Sunday, March 8, 2009

You Can't Trust Anyone These Days

In the chapter titled, “Kenna’s Dilemma” Malcom Gladwell brings up several interesting insights, but I believe the most helpful are facts that you can’t always trust taste tests and you can’t always trust experts.

Experts
When it comes to experts, it is important to note that an expert on a certain subject, service, or product is not an expert on how people will receive a certain subject, service, or product. Just because someone knows everything there is to know about an industry, does not mean that they understand the growing and changing desires of the consumer and trends in the market.

The shortcomings of experts when it comes to understanding their own customers are painfully clear in Malcolm Galdwell’s examples about Kenna, and the “Chair of Death.” In both cases experts in their respective fields agreed that they had an incredible product that was better than what was currently available. Expert opinion of their own product was extremely high and all indications pointed to success. However, the experts did not correctly predict the reaction of the consumer. Even though the experts believed their product to be superior, their message was lost on the consumer.

The average consumer is not an expert. It takes time, skill, or training in many cases to recognize how one product is superior to another, and the average consumer does not provide that. Most customers can only evaluate products on what they already know, which causes new, innovative, or revolutionary products to sometimes fail, even if the experts all agree that the new product is superior to the old one. Expert approval does not equal guaranteed success.

Taste-Tests
Taste-tests are some of the most misleading marketing strategies ever. Consumers are not only led to believe that “tasting” a small amount of a product for a brief period of time is the same as normal consumption of the product, but also that products that win the taste test are superior. Of course we know that both of these assumptions are false. Malcolm Gladwell points out that Coke learned this lesson after the Pepsi taste tests and the invention of “New Coke.”

Coke was misled by taste-tests from Pepsi. Coke did not consider that a sip of Pepsi (as in a taste test) might be better than a sip of Coke, while at the same time the Pepsi product was not as good as, or at least comparable to, the Coke product. It may seem counter-intuitive at first, but Gladwell points out that the difference of sweetness in the two brands causes the initial affinity toward Pepsi. Pepsi was smart to use the taste-test to its advantage, but consumers should know by now that the tests are unreliable.

The only accurate test of how a product’s quality or performance is a full trial.

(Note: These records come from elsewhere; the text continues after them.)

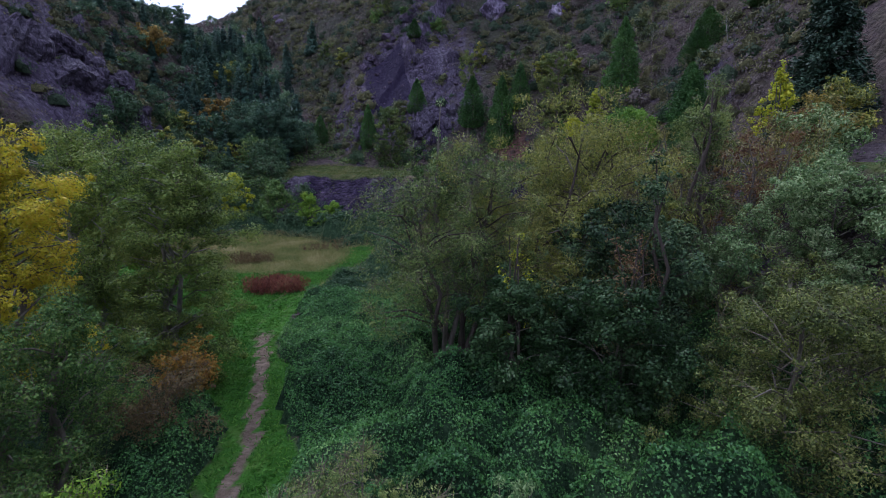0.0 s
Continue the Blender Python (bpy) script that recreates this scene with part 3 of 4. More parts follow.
def spread(name, label, category, group, xs, ys, zs, radius, height, k, size, aspect, leaf, seed, rise=0.5, flat=0.0):
    """Low growth that nobody could count, as one object: k blades on each root."""
    rng = np.random.default_rng(seed)
    n = len(xs)
    rad, hei = np.broadcast_to(radius, n), np.broadcast_to(height, n)
    i = np.repeat(np.arange(n), k)
    d = rng.normal(size=(n * k, 2)) * 0.5
    up = rng.random(n * k) ** 0.7 * np.exp(-0.7 * (d ** 2).sum(1))
    px, py = xs[i] + d[:, 0] * rad[i], ys[i] + d[:, 1] * rad[i]
    pz = zs[i] + up * hei[i]
    pos = np.stack([px, py, pz], 1)
    nrm = unit(np.stack([d[:, 0], d[:, 1], 0.6 + 0 * up], 1) + 0.6 * rng.normal(size=(n * k, 3)))
    axis = unit(np.cross(nrm, rng.normal(size=(n * k, 3)))) * (1 - flat) + np.array((0, 0, rise))
    s = size * rng.uniform(0.55, 1.4, n * k)
    ob = quads_mesh(name, blades(rng, pos, axis, nrm, s, s * aspect), leaf)
    return tagged(ob, label, category, group, "stuff")


def domes(name, label, category, xs, ys, zs, radius, height, k, size, aspect, leaf, stem, seed):
    """Low rounded shrubs that nobody could count, as one object: sprays of leaves over a dark core of stems."""
    rng = np.random.default_rng(seed)
    n = len(xs)
    i = np.repeat(np.arange(n), k)
    d = unit(rng.normal(size=(n * k, 3)))
    d[:, 2] = np.abs(d[:, 2]) - 0.15
    bulge = 1.0 + 0.3 * fnoise(d[:, 0] * 2 + i * 3.7, d[:, 1] * 2 - i * 1.3, seed, 2)
    r = bulge * rng.uniform(0.5, 1.15, n * k)
    pos = np.stack([xs[i] + d[:, 0] * r * radius[i], ys[i] + d[:, 1] * r * radius[i], zs[i] + d[:, 2] * r * height[i]], 1)
    nrm = unit(d + 0.5 * rng.normal(size=(n * k, 3)))
    axis = unit(np.cross(nrm, rng.normal(size=(n * k, 3)))) + np.array((0, 0, 0.5))
    s = size * rng.uniform(0.5, 1.4, n * k) * (0.7 + 0.3 * radius[i])
    ob = tagged(quads_mesh(name, blades(rng, pos, axis, nrm, s, s * aspect), leaf), label, category, "", "stuff")
    bm = bmesh.new()
    bmesh.ops.create_icosphere(bm, subdivisions=1, radius=1.0)
    core = np.array([p.co[:] for p in bm.verts])
    low = [tuple(p.index for p in f.verts) for f in bm.faces if f.calc_center_median().z > -0.35]
    bm.free()
    c = np.tile(core, (n, 1))
    own = np.repeat(np.arange(n), len(core))
    lump = 1.0 + 0.45 * fnoise(c[:, 0] * 2 + own * 3.7, c[:, 1] * 2 - own * 1.3, seed, 2) + rng.uniform(-0.3, 0.3, len(c))
    v = c * (lump * 0.6)[:, None] * np.stack([radius, radius, height], 1)[own] + np.stack([xs, ys, zs], 1)[own]
    faces = (np.array(low)[None] + (np.arange(n) * len(core))[:, None, None]).reshape(-1, 3).tolist()
    link_mesh("stems", v.tolist(), faces, stem, ob, flat=False)
    return ob


def pebble(rng, r, jag=0.28, sub=1, squash=0.7):
    """Corners and faces of one angular stone."""
    bm = bmesh.new()
    bmesh.ops.create_icosphere(bm, subdivisions=sub, radius=1.0)
    k = rng.normal(size=(6, 3))
    k = unit(k)
    cut = rng.uniform(0.55, 0.85, 6)
    vs = np.array([v.co[:] for v in bm.verts])
    fs = [tuple(v.index for v in f.verts) for f in bm.faces]
    bm.free()
    for nn, cc in zip(k, cut):
        over = np.maximum(vs @ nn - cc, 0)
        vs -= over[:, None] * nn
    vs *= 1 + jag * (rng.random((len(vs), 1)) - 0.5)
    return vs * r * np.array((1.2, 1.0, squash)), fs


def outcrop(name, label, x, y, r, seed, mat=ROCK, size=(1, 1, 1), turn=0.0, sink=0.35, sub=4, tilt=0.0, rough=1.0):
    """A jutting mass of broken rock: planes cut across a lump, then cracked and roughened."""
    rng = np.random.default_rng(seed)
    bm = bmesh.new()
    bmesh.ops.create_icosphere(bm, subdivisions=sub, radius=1.0)
    vs = np.array([v.co[:] for v in bm.verts])
    fs = [tuple(v.index for v in f.verts) for f in bm.faces]
    bm.free()
    for _ in range(16):
        nn = unit(rng.normal(size=3))
        over = np.maximum(vs @ nn - rng.uniform(0.55, 0.9), 0)
        vs -= over[:, None] * nn
    nrm = unit(vs)
    a = fnoise(vs[:, 0] * 3.1 + seed, vs[:, 1] * 3.1 + vs[:, 2] * 2.3, seed, 4, True) - 0.5
    b = fnoise(vs[:, 0] * 7 - vs[:, 2] * 5, vs[:, 1] * 7 + seed, seed + 5, 3, True) - 0.5
    vs = vs + nrm * rough * (0.28 * a + 0.12 * b)[:, None]
    vs = vs * r * np.array(size)
    ob = link_mesh(name, vs.tolist(), fs, mat)
    z = float(ground_height(x, y))
    ob.matrix_basis = pose(x, y, z + r * size[2] * (0.5 - sink) - 0.3, tilt, 0, turn)
    return tagged(ob, label, "rock")


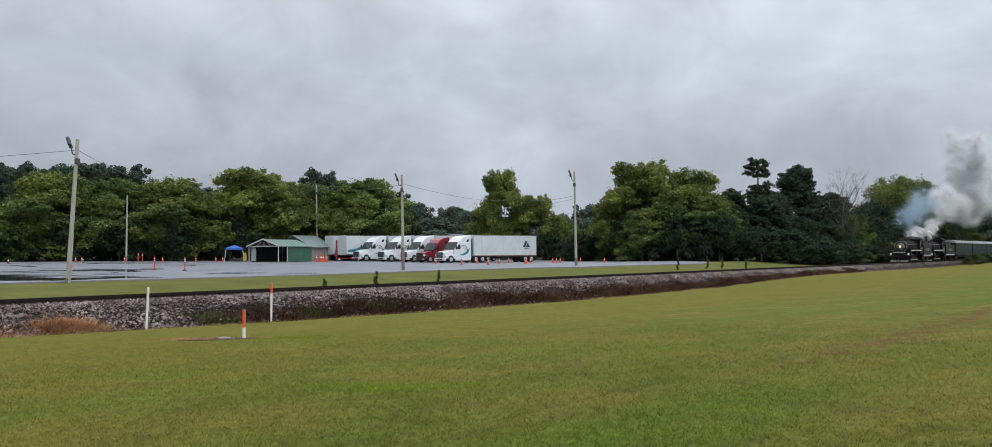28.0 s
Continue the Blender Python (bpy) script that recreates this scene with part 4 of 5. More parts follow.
def tent():
    ob = empty("canopy_tent", Matrix.Translation((-36.3, 143.2, floor_at(-35, 144) + 0.09)) @ pose(0, 0, 0, 0, 0, 14))
    for x in (0, 2.4):
        for y in (0, 2.4):
            bm = B()
            tube(bm, (x + (0.22 if x else -0.22), y + (0.22 if y else -0.22), 0), (x, y, 1.9), 0.05, seg=8)
            part("leg", bm, M_TRIM, ob)
    bm = B()
    vs = [bm.verts.new(p) for p in ((-0.1, -0.1, 1.75), (2.5, -0.1, 1.75), (2.5, 2.5, 1.75), (-0.1, 2.5, 1.75), (-0.1, -0.1, 1.98), (2.5, -0.1, 1.98), (2.5, 2.5, 1.98), (-0.1, 2.5, 1.98), (1.2, 1.2, 2.5))]
    for i in range(4):
        bm.faces.new((vs[i], vs[(i + 1) % 4], vs[4 + (i + 1) % 4], vs[4 + i]))
        bm.faces.new((vs[4 + i], vs[4 + (i + 1) % 4], vs[8]))
    canopy = part("canopy", bm, M_BLUE, ob, "bright blue fabric canopy")
    sol = canopy.modifiers.new("cloth", "SOLIDIFY")
    sol.thickness = 0.02
    tagged(ob, "small blue canopy tent on pale legs beside the carport", "tent")
    bm = B()
    box(bm, (0, 0, 0.5), (0.5, 0.4, 1.0), 0.05)
    box(bm, (0, -0.02, 1.15), (0.42, 0.34, 0.3), 0.05)
    bx = new("equipment_box", put("equipment_box", bm, mat("yellow_box", (0.45, 0.30, 0.05), 0.6, vary=0.2)))
    bx.matrix_basis = stand(-33.6, 143.6, 14)
    tagged(bx, "small yellow upright equipment box under the tent", "box")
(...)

A used car may drive well in a test-drive around the block and on the highway, but what happens at the end of a long road-trip, or in harsh weather conditions. In this “test-drive” example, it is easy to see the shortcomings of a small test versus a full trial. In many cases, a small test is the only practical way to try a product (such as a car test-drive or walk through an open house), but it should not be an acceptable way to test the quality of everything.


The taste-test brings up an interesting dilemma. We already know that consumers can not trust expert opinions. Consumers can not trust the results of “tests” or sample studies. And now, even if we find ourselves in a taste-testing situation we know that our own initial reactions may not be an accurate indication of our appreciation of the product as a whole, in which case we can not even trust ourselves.